In 1989, Warren Buffett wrote a letter to his stakeholders outlining his concerns over innovative leaders making misadvised decisions. He thought of it as a sheeplike reaction to what the senior leadership says. It not only reduced the probability of developing good ideas but also hampered a constructive thinking environment. Such a mindset is defined as an institutional imperative, and they tend to adversely affect your organization in numerous ways. In his article for Strategy+Business, Adam Bryant talks about institutional imperative and how to reduce its occurrence.
Understanding Institutional Imperative
To understand the concept of institutional imperative, experts have devised a similar analogy. Think of yourself placed in a tightly shut box, where you are making decisions. You are analyzing a situation based on the research you have undertaken. You are pretty sure and satisfied with your decision and plan to go ahead with it.
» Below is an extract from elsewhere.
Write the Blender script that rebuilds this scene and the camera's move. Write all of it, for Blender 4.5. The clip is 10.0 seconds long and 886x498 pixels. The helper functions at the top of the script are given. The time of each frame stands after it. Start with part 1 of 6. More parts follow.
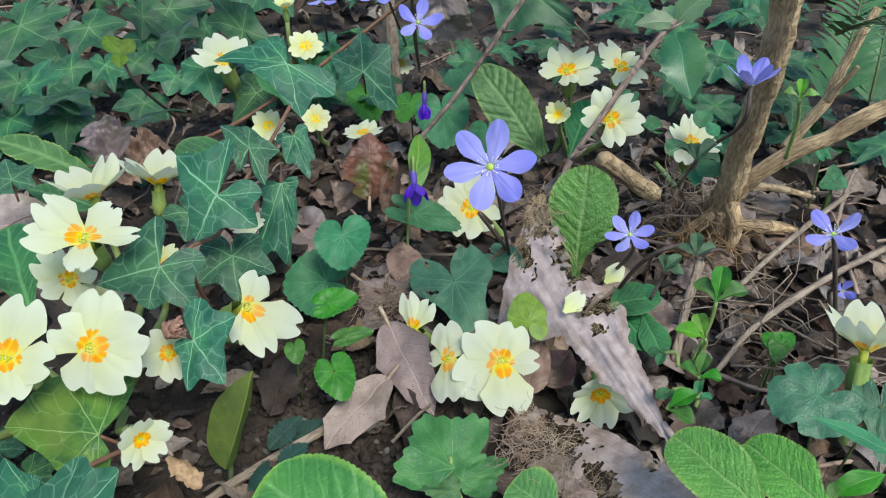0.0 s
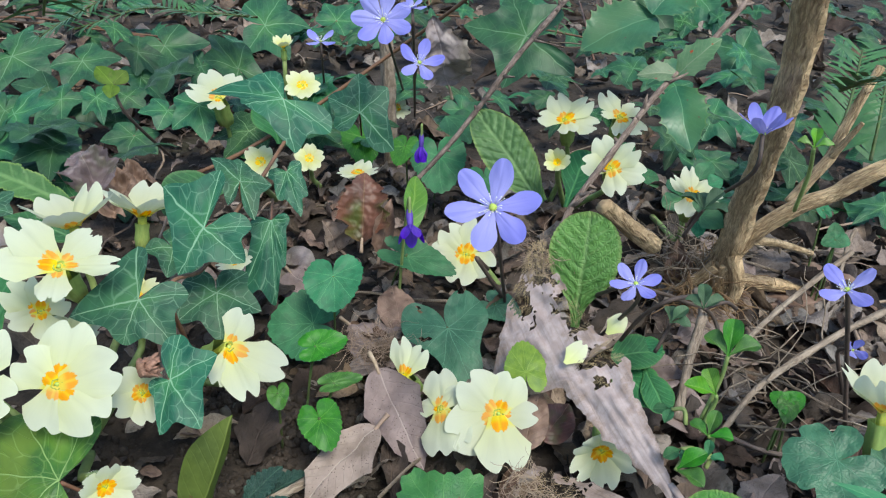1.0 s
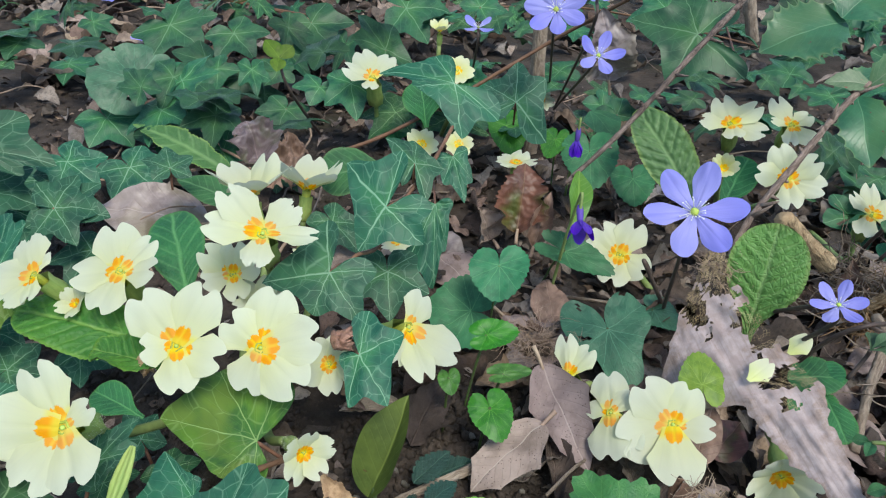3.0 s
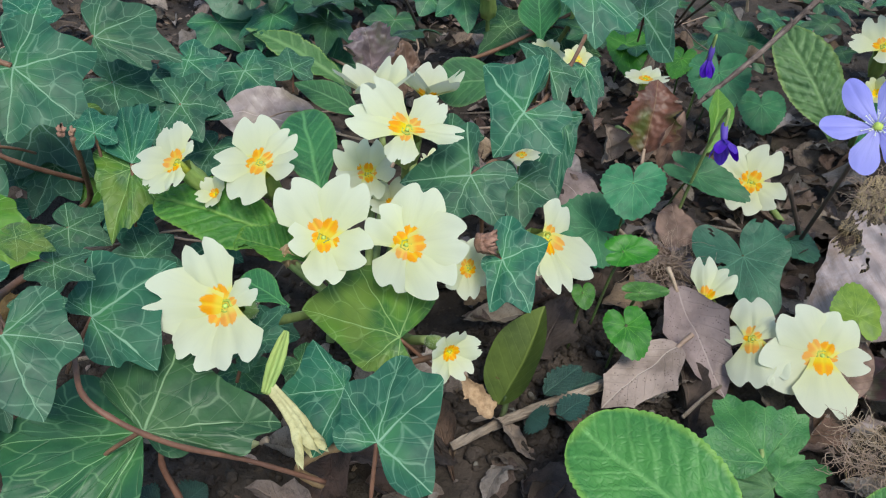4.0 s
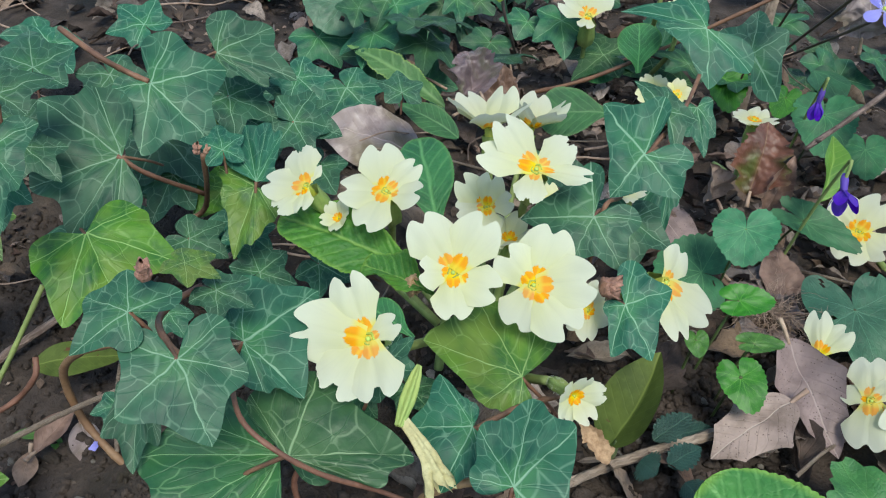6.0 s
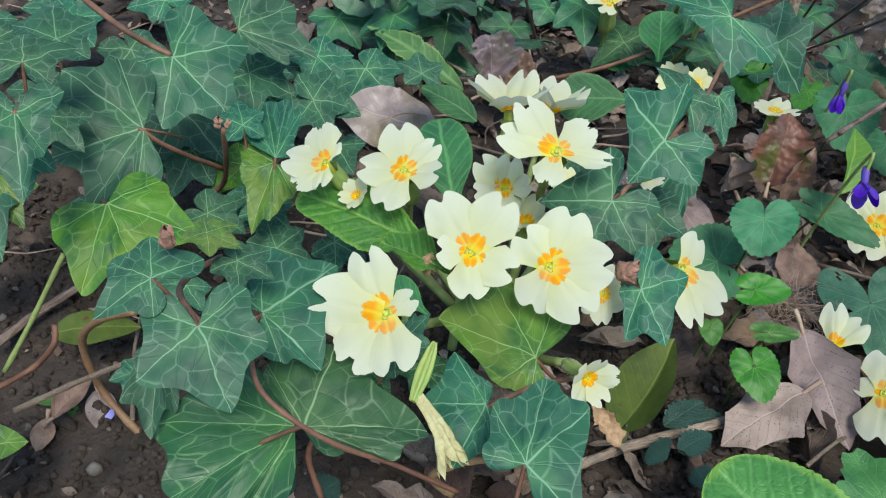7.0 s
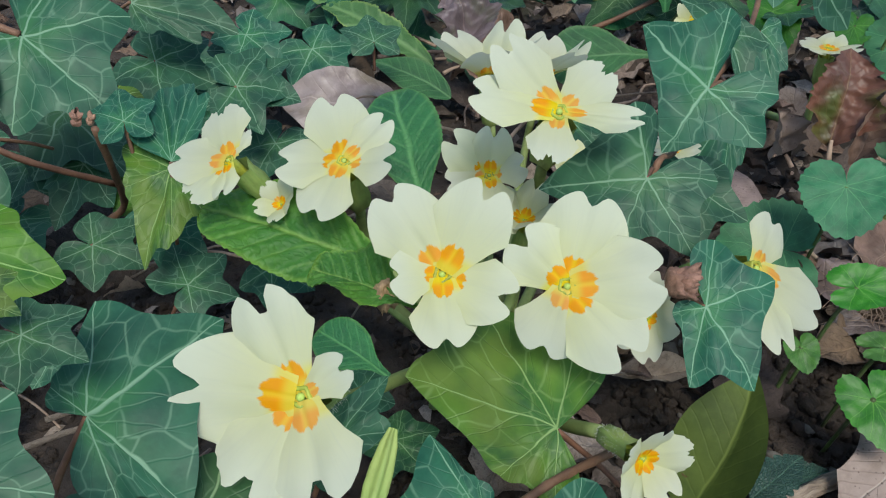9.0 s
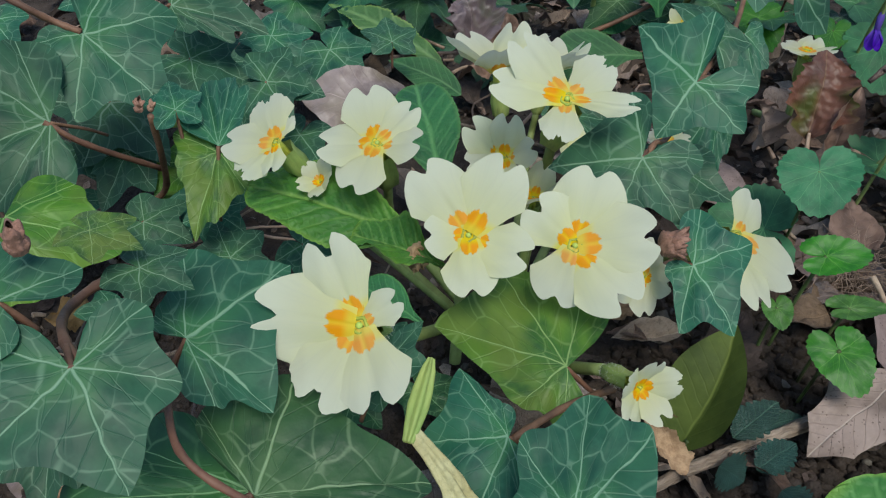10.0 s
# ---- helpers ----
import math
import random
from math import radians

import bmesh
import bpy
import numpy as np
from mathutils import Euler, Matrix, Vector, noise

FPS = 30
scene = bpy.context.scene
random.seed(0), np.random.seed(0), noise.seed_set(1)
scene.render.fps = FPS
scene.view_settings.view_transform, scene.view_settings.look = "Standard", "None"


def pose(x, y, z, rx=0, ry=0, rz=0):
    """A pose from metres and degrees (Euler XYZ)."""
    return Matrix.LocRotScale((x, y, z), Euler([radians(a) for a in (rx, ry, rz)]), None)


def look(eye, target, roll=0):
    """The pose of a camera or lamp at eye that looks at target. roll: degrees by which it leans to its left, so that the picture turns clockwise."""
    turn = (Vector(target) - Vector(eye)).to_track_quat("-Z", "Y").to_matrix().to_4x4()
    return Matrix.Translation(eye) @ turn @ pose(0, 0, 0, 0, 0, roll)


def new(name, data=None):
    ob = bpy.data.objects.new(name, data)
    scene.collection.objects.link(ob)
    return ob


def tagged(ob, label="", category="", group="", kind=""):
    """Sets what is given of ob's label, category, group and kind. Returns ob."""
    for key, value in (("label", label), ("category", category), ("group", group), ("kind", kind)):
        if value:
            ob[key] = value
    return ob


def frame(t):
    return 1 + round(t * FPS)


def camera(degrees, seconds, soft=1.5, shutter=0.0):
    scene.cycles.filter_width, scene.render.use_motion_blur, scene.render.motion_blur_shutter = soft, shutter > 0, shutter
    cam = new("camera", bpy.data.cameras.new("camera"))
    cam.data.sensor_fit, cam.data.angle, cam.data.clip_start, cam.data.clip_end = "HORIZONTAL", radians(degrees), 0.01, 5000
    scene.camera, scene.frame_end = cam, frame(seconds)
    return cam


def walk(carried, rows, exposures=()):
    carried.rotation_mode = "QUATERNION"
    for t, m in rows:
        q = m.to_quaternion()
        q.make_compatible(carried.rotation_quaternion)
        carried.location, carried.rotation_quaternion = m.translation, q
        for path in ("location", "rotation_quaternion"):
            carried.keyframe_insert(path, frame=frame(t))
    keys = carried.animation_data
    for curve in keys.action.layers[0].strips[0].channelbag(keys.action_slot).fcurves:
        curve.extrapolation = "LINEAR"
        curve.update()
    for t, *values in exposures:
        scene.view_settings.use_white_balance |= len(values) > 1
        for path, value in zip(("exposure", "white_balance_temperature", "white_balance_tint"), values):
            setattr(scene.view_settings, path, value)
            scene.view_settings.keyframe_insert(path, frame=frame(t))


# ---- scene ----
cam = camera(64.25, 10.0, soft=1.15)
PATH = [
    (0, (-0.0000, -0.0534, 0.1869), (-0.0000, 0.1124, 0.0750), -0.00),
    (0.5, (0.0030, -0.0495, 0.1865), (0.0066, 0.1238, 0.0867), 0.21),
    (1, (-0.0043, -0.0461, 0.1781), (0.0000, 0.1276, 0.0790), 2.74),
    (1.5, (-0.0163, -0.0439, 0.1821), (-0.0179, 0.1297, 0.0827), 4.38),
    (2, (-0.0272, -0.0383, 0.1851), (-0.0381, 0.1350, 0.0858), 4.36),
    (2.2, (-0.0326, -0.0402, 0.1875), (-0.0465, 0.1330, 0.0885), 3.71),
    (3.3, (-0.0413, -0.0461, 0.1703), (-0.0619, 0.1209, 0.0623), 4.61),
    (3.5, (-0.0487, -0.0467, 0.1680), (-0.0721, 0.1168, 0.0552), 4.72),
    (4, (-0.0596, -0.0483, 0.1622), (-0.0919, 0.1094, 0.0435), 4.27),
    (4.5, (-0.0846, -0.0522, 0.1645), (-0.1292, 0.1028, 0.0462), 3.79),
    (5, (-0.0815, -0.0478, 0.1626), (-0.1263, 0.1060, 0.0428), 4.61),
    (5.5, (-0.0818, -0.0504, 0.1684), (-0.1263, 0.1042, 0.0496), 5.12),
    (6.8, (-0.0831, -0.0531, 0.1688), (-0.1288, 0.1018, 0.0508), 6.25),
    (7, (-0.0835, -0.0543, 0.1671), (-0.1297, 0.0981, 0.0461), 6.55),
    (7.5, (-0.0886, -0.0563, 0.1649), (-0.1385, 0.0937, 0.0424), 5.77),
    (8, (-0.0845, -0.0398, 0.1530), (-0.1276, 0.1144, 0.0331), 6.42),
    (8.5, (-0.0906, -0.0087, 0.1349), (-0.1362, 0.1444, 0.0145), 2.29),
    (9, (-0.0922, 0.0000, 0.1308), (-0.1387, 0.1526, 0.0102), 1.46),
    (9.5, (-0.0920, -0.0038, 0.1326), (-0.1381, 0.1491, 0.0122), 1.72),
    (10, (-0.0919, -0.0226, 0.1364), (-0.1371, 0.1316, 0.0173), 1.96),
]
walk(
    cam,
    [(t, look(eye, target, roll)) for t, eye, target, roll in PATH],
    [(0, 1.02, 6500, 1), (1, 1.08, 6500, 1), (2, 1.06, 6500, 1), (3.3, 0.95, 6500, 3), (4.2, 0.9, 6500, 3), (5.5, 0.96, 6500, 3), (8, 0.96, 6500, 3), (8.5, 0.8, 6500, 4), (9, 0.68, 6500, 4), (9.5, 0.55, 6500, 4), (10, 0.47, 6500, 4)],
)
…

The problem with your analysis and decision-making is the sheer isolation of your idea from your company’s workforce. You might make the right decision or think of it as the right one because you have not heard other people’s opinions. Leaders must discuss the pros and cons of a situation and facilitate a comfortable environment where people can freely share their views.
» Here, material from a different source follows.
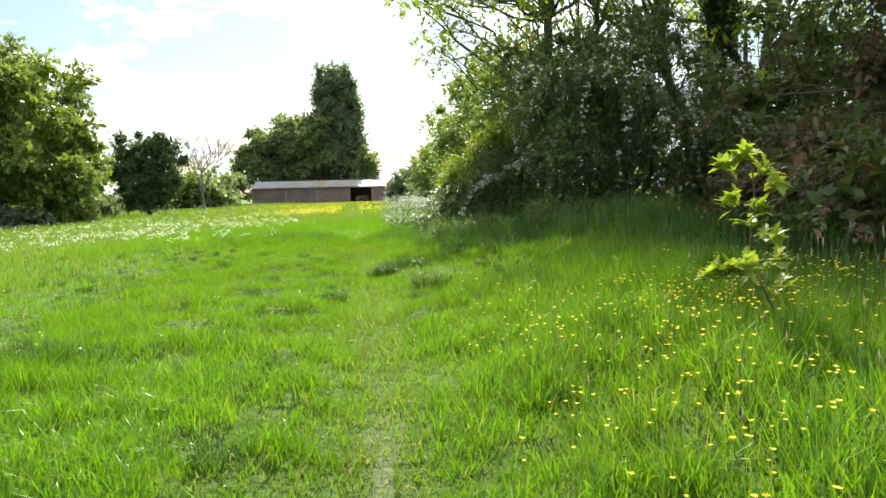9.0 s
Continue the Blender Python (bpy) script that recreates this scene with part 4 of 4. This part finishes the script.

Replacing Reason with Respect
A beginner in the business world might think that organizations flourish based on reasonable and sensible decisions made by senior leaders. On the contrary, many organizations experience staff’s opinions being replaced by the respect they hold for senior management. Time Warner’s merger with AOL in 2000 is one of the examples where institutional imperative came into play. A $350-billion deal was signed as a spontaneous decision, where the top leaders of both the companies assumed that the agreement benefited both corporations. Even now, the Times Warner and AOL merger is studied and deemed the worst transaction in US history.